↓

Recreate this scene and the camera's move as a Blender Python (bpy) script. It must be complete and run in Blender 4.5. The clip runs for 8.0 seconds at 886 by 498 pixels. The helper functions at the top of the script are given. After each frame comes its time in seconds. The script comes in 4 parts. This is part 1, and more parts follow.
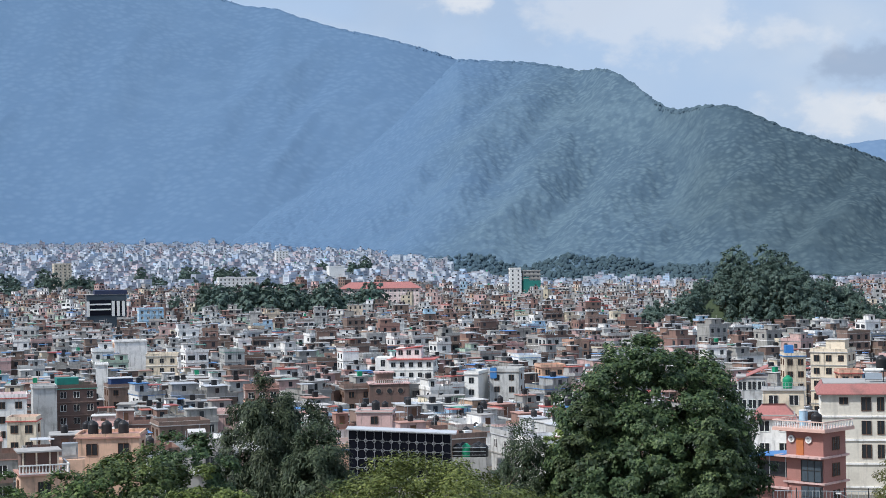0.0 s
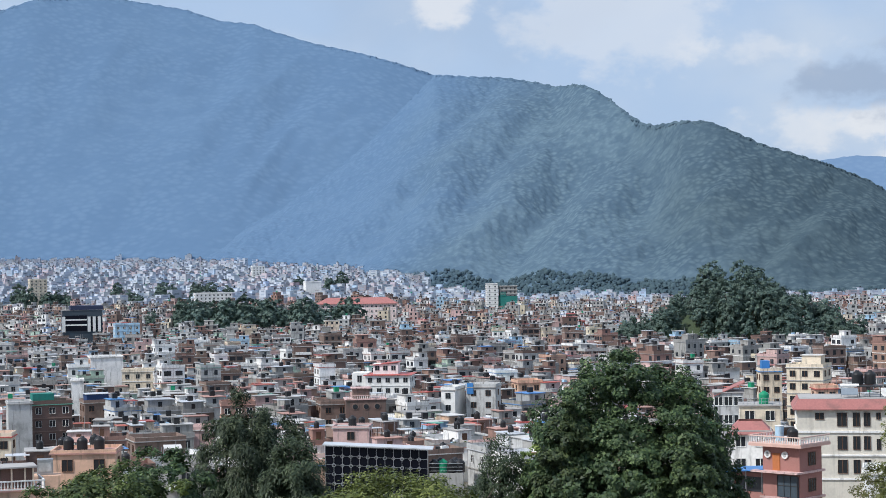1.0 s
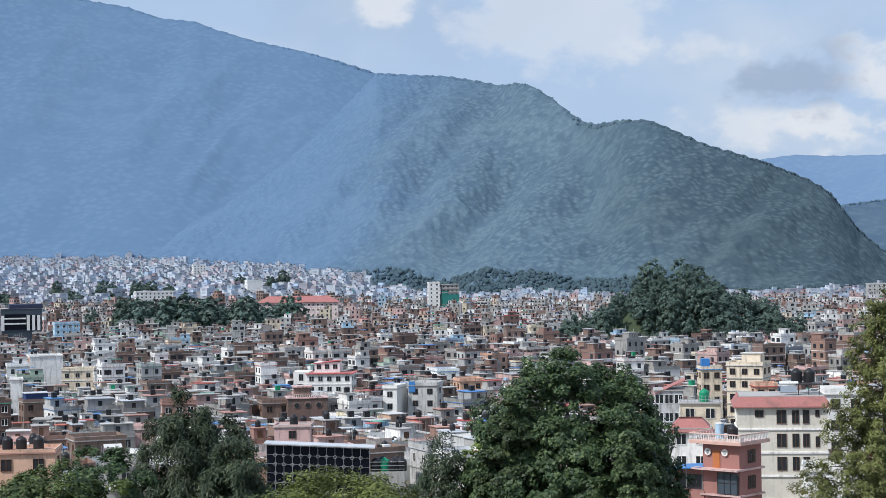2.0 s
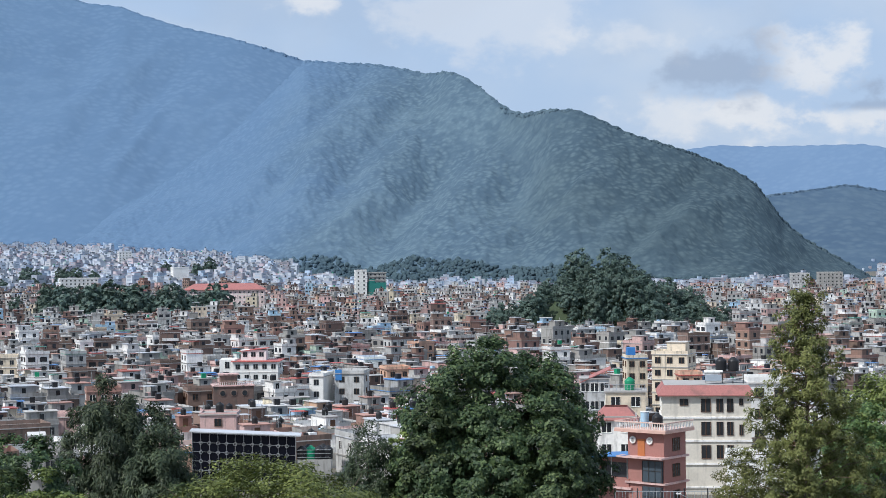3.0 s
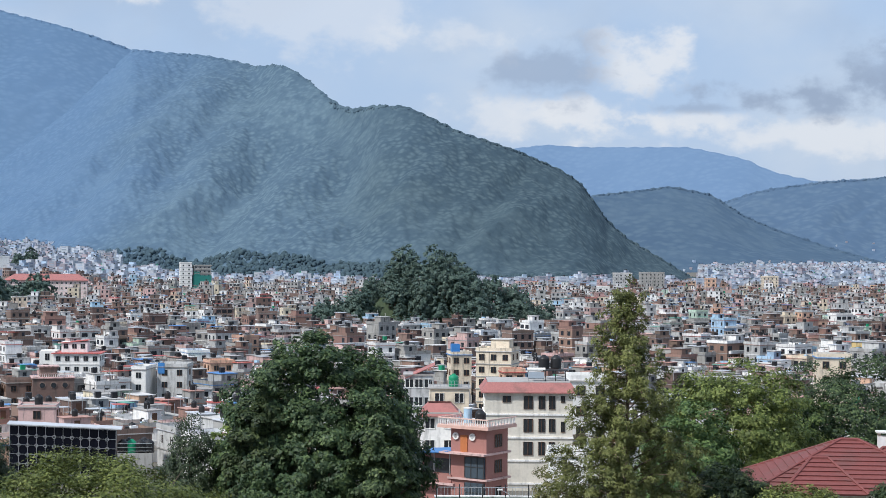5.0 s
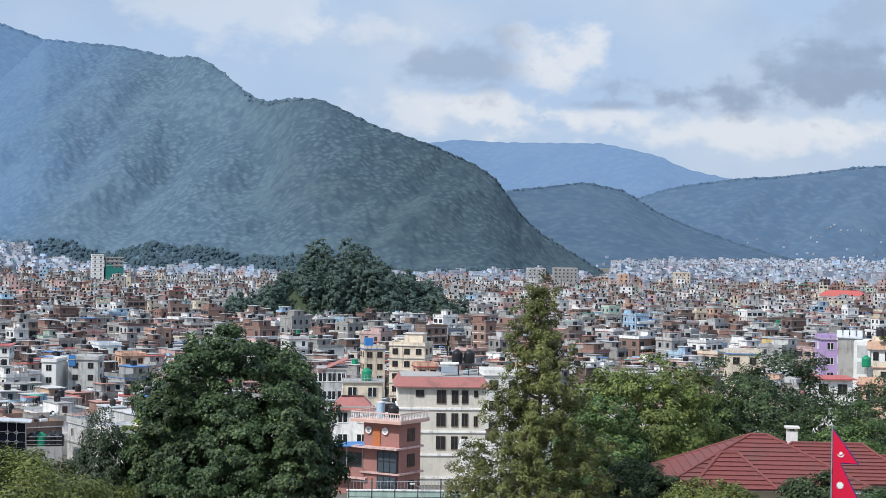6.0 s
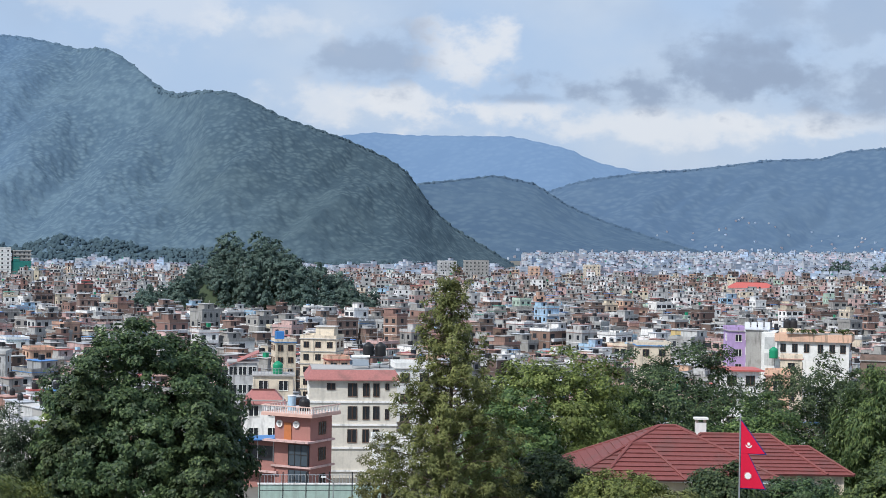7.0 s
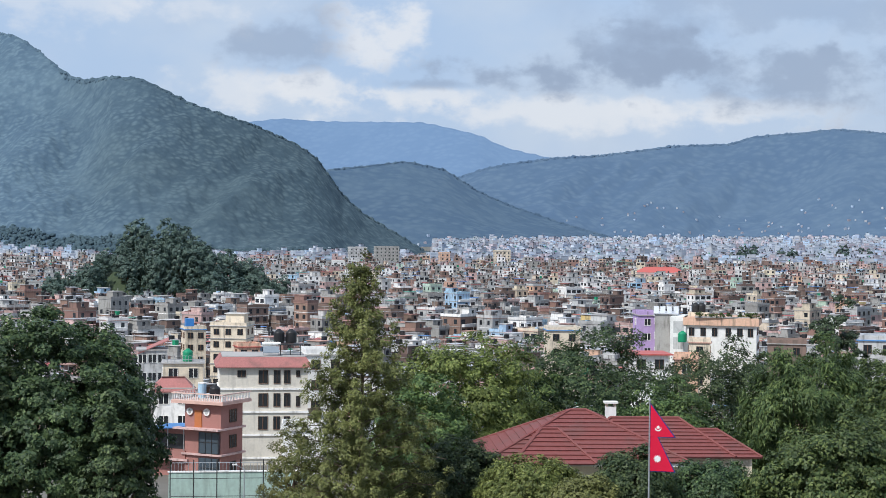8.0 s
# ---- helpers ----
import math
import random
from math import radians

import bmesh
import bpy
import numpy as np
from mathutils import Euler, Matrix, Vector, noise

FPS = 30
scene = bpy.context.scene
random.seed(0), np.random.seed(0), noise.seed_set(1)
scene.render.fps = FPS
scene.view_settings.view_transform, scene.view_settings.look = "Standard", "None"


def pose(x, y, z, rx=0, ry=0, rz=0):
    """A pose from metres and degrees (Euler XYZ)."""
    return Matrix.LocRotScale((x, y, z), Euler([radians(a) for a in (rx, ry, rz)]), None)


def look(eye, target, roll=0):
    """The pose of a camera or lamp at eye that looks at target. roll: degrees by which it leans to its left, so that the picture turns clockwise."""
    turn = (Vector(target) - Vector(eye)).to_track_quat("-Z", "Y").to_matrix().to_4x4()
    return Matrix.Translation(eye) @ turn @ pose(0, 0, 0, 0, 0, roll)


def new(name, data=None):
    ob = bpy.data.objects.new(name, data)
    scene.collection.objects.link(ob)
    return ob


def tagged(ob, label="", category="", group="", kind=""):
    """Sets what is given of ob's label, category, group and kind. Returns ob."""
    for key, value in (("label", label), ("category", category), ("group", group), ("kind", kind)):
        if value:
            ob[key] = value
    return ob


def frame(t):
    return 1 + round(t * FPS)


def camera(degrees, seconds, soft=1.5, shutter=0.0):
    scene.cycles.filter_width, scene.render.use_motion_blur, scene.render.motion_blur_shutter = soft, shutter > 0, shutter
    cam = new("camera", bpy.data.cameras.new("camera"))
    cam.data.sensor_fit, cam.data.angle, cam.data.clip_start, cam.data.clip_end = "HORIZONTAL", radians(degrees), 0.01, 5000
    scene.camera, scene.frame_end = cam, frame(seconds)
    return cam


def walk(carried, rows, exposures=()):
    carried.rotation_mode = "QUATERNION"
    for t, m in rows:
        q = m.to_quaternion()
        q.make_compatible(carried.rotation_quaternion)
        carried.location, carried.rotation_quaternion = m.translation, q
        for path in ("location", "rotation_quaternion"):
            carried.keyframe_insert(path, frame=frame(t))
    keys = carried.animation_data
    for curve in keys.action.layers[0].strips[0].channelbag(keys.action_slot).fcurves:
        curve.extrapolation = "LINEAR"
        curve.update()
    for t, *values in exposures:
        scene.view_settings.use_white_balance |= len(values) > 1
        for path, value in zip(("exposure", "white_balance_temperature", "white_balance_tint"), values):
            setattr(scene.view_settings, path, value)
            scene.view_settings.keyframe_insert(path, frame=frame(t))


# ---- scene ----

# ---------------------------------------------------------------- camera: it turns where it stands
EYE = 51.0
cam = camera(27.1, 8.0, soft=0.75)
PATH = [  # seconds, tilt, lean, turn
    (0.0, 89.936, 0.923, 9.176),
    (0.5, 90.253, 0.977, 8.927),
    (1.0, 90.408, 0.898, 8.453),
    (1.5, 90.444, 0.907, 7.660),
    (3.0, 89.932, 0.620, 4.371),
    (3.5, 89.844, 0.411, 3.263),
    (4.0, 89.812, 0.184, 1.954),
    (4.5, 89.826, -0.094, 0.504),
    (5.0, 89.779, -0.420, -1.018),
    (6.5, 89.547, -0.915, -5.015),
    (7.0, 89.448, -0.842, -6.458),
    (7.5, 89.283, -0.764, -7.900),
    (8.0, 89.046, -0.602, -9.252),
]
walk(cam, [(t, pose(0, 0, EYE, a, b, c)) for t, a, b, c in PATH], [(0.0, 0.0, 6100, 10), (8.0, 0.0, 6100, 10)])

# ---------------------------------------------------------------- sky and sun
SUN_EL, SUN_AZ = 48.0, -128.0          # degrees; azimuth from straight ahead, to the right
sun_dir = Vector((math.sin(radians(SUN_AZ)) * math.cos(radians(SUN_EL)), math.cos(radians(SUN_AZ)) * math.cos(radians(SUN_EL)), math.sin(radians(SUN_EL))))
sun = new("sun", bpy.data.lights.new("sun", "SUN"))
sun.data.energy, sun.data.angle, sun.data.color = 3.9, radians(3.0), (1.0, 0.95, 0.87)
sun.matrix_world = look(sun_dir * 100, (0, 0, 0))


class Nodes:
    """A short way to write node trees."""

    def __init__(self, tree):
        self.tree = tree
        tree.nodes.clear()

    def add(self, kind, ins=None, **props):
        n = self.tree.nodes.new(kind)
        for k, v in props.items():
            setattr(n, k, v)
        for k, v in (ins or {}).items():
            if isinstance(v, bpy.types.NodeSocket):
                self.tree.links.new(v, n.inputs[k])
            else:
                n.inputs[k].default_value = v
        return n

    def math(self, op, a, b=0.0, c=0.0, clamp=False):
        return self.add("ShaderNodeMath", {0: a, 1: b, 2: c}, operation=op, use_clamp=clamp).outputs[0]

    def mix(self, f, a, b, blend="MIX"):
        n = self.add("ShaderNodeMix", {0: f, 6: a, 7: b}, data_type="RGBA", blend_type=blend)
        return n.outputs[2]

    def noise(self, vec, scale, detail=4.0, rough=0.55):
        return self.add("ShaderNodeTexNoise", {"Vector": vec, "Scale": scale, "Detail": detail, "Roughness": rough}).outputs["Fac"]

    def ramp(self, f, lo, hi):
        return self.add("ShaderNodeMapRange", {0: f, 1: lo, 2: hi}, interpolation_type="SMOOTHSTEP").outputs[0]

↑

Repeat the data exactly, without the pictures.

### Written response
Recreate this scene and the camera's move as a Blender Python (bpy) script. It must be complete and run in Blender 4.5. The clip runs for 8.0 seconds at 886 by 498 pixels. The helper functions at the top of the script are given. After each frame comes its time in seconds. The script comes in 4 parts. This is part 1, and more parts follow.
0.0 s
1.0 s
2.0 s
3.0 s
5.0 s
6.0 s
7.0 s
8.0 s
# ---- helpers ----
import math
import random
from math import radians

import bmesh
import bpy
import numpy as np
from mathutils import Euler, Matrix, Vector, noise

FPS = 30
scene = bpy.context.scene
random.seed(0), np.random.seed(0), noise.seed_set(1)
scene.render.fps = FPS
scene.view_settings.view_transform, scene.view_settings.look = "Standard", "None"


def pose(x, y, z, rx=0, ry=0, rz=0):
    """A pose from metres and degrees (Euler XYZ)."""
    return Matrix.LocRotScale((x, y, z), Euler([radians(a) for a in (rx, ry, rz)]), None)


def look(eye, target, roll=0):
    """The pose of a camera or lamp at eye that looks at target. roll: degrees by which it leans to its left, so that the picture turns clockwise."""
    turn = (Vector(target) - Vector(eye)).to_track_quat("-Z", "Y").to_matrix().to_4x4()
    return Matrix.Translation(eye) @ turn @ pose(0, 0, 0, 0, 0, roll)


def new(name, data=None):
    ob = bpy.data.objects.new(name, data)
    scene.collection.objects.link(ob)
    return ob


def tagged(ob, label="", category="", group="", kind=""):
    """Sets what is given of ob's label, category, group and kind. Returns ob."""
    for key, value in (("label", label), ("category", category), ("group", group), ("kind", kind)):
        if value:
            ob[key] = value
    return ob


def frame(t):
    return 1 + round(t * FPS)


def camera(degrees, seconds, soft=1.5, shutter=0.0):
    scene.cycles.filter_width, scene.render.use_motion_blur, scene.render.motion_blur_shutter = soft, shutter > 0, shutter
    cam = new("camera", bpy.data.cameras.new("camera"))
    cam.data.sensor_fit, cam.data.angle, cam.data.clip_start, cam.data.clip_end = "HORIZONTAL", radians(degrees), 0.01, 5000
    scene.camera, scene.frame_end = cam, frame(seconds)
    return cam


def walk(carried, rows, exposures=()):
    carried.rotation_mode = "QUATERNION"
    for t, m in rows:
        q = m.to_quaternion()
        q.make_compatible(carried.rotation_quaternion)
        carried.location, carried.rotation_quaternion = m.translation, q
        for path in ("location", "rotation_quaternion"):
            carried.keyframe_insert(path, frame=frame(t))
    keys = carried.animation_data
    for curve in keys.action.layers[0].strips[0].channelbag(keys.action_slot).fcurves:
        curve.extrapolation = "LINEAR"
        curve.update()
    for t, *values in exposures:
        scene.view_settings.use_white_balance |= len(values) > 1
        for path, value in zip(("exposure", "white_balance_temperature", "white_balance_tint"), values):
            setattr(scene.view_settings, path, value)
            scene.view_settings.keyframe_insert(path, frame=frame(t))


# ---- scene ----

# ---------------------------------------------------------------- camera: it turns where it stands
EYE = 51.0
cam = camera(27.1, 8.0, soft=0.75)
PATH = [  # seconds, tilt, lean, turn
    (0.0, 89.936, 0.923, 9.176),
    (0.5, 90.253, 0.977, 8.927),
    (1.0, 90.408, 0.898, 8.453),
    (1.5, 90.444, 0.907, 7.660),
    (3.0, 89.932, 0.620, 4.371),
    (3.5, 89.844, 0.411, 3.263),
    (4.0, 89.812, 0.184, 1.954),
    (4.5, 89.826, -0.094, 0.504),
    (5.0, 89.779, -0.420, -1.018),
    (6.5, 89.547, -0.915, -5.015),
    (7.0, 89.448, -0.842, -6.458),
    (7.5, 89.283, -0.764, -7.900),
    (8.0, 89.046, -0.602, -9.252),
]
walk(cam, [(t, pose(0, 0, EYE, a, b, c)) for t, a, b, c in PATH], [(0.0, 0.0, 6100, 10), (8.0, 0.0, 6100, 10)])

# ---------------------------------------------------------------- sky and sun
SUN_EL, SUN_AZ = 48.0, -128.0          # degrees; azimuth from straight ahead, to the right
sun_dir = Vector((math.sin(radians(SUN_AZ)) * math.cos(radians(SUN_EL)), math.cos(radians(SUN_AZ)) * math.cos(radians(SUN_EL)), math.sin(radians(SUN_EL))))
sun = new("sun", bpy.data.lights.new("sun", "SUN"))
sun.data.energy, sun.data.angle, sun.data.color = 3.9, radians(3.0), (1.0, 0.95, 0.87)
sun.matrix_world = look(sun_dir * 100, (0, 0, 0))


class Nodes:
    """A short way to write node trees."""

    def __init__(self, tree):
        self.tree = tree
        tree.nodes.clear()

    def add(self, kind, ins=None, **props):
        n = self.tree.nodes.new(kind)
        for k, v in props.items():
            setattr(n, k, v)
        for k, v in (ins or {}).items():
            if isinstance(v, bpy.types.NodeSocket):
                self.tree.links.new(v, n.inputs[k])
            else:
                n.inputs[k].default_value = v
        return n

    def math(self, op, a, b=0.0, c=0.0, clamp=False):
        return self.add("ShaderNodeMath", {0: a, 1: b, 2: c}, operation=op, use_clamp=clamp).outputs[0]

    def mix(self, f, a, b, blend="MIX"):
        n = self.add("ShaderNodeMix", {0: f, 6: a, 7: b}, data_type="RGBA", blend_type=blend)
        return n.outputs[2]

    def noise(self, vec, scale, detail=4.0, rough=0.55):
        return self.add("ShaderNodeTexNoise", {"Vector": vec, "Scale": scale, "Detail": detail, "Roughness": rough}).outputs["Fac"]

    def ramp(self, f, lo, hi):
        return self.add("ShaderNodeMapRange", {0: f, 1: lo, 2: hi}, interpolation_type="SMOOTHSTEP").outputs[0]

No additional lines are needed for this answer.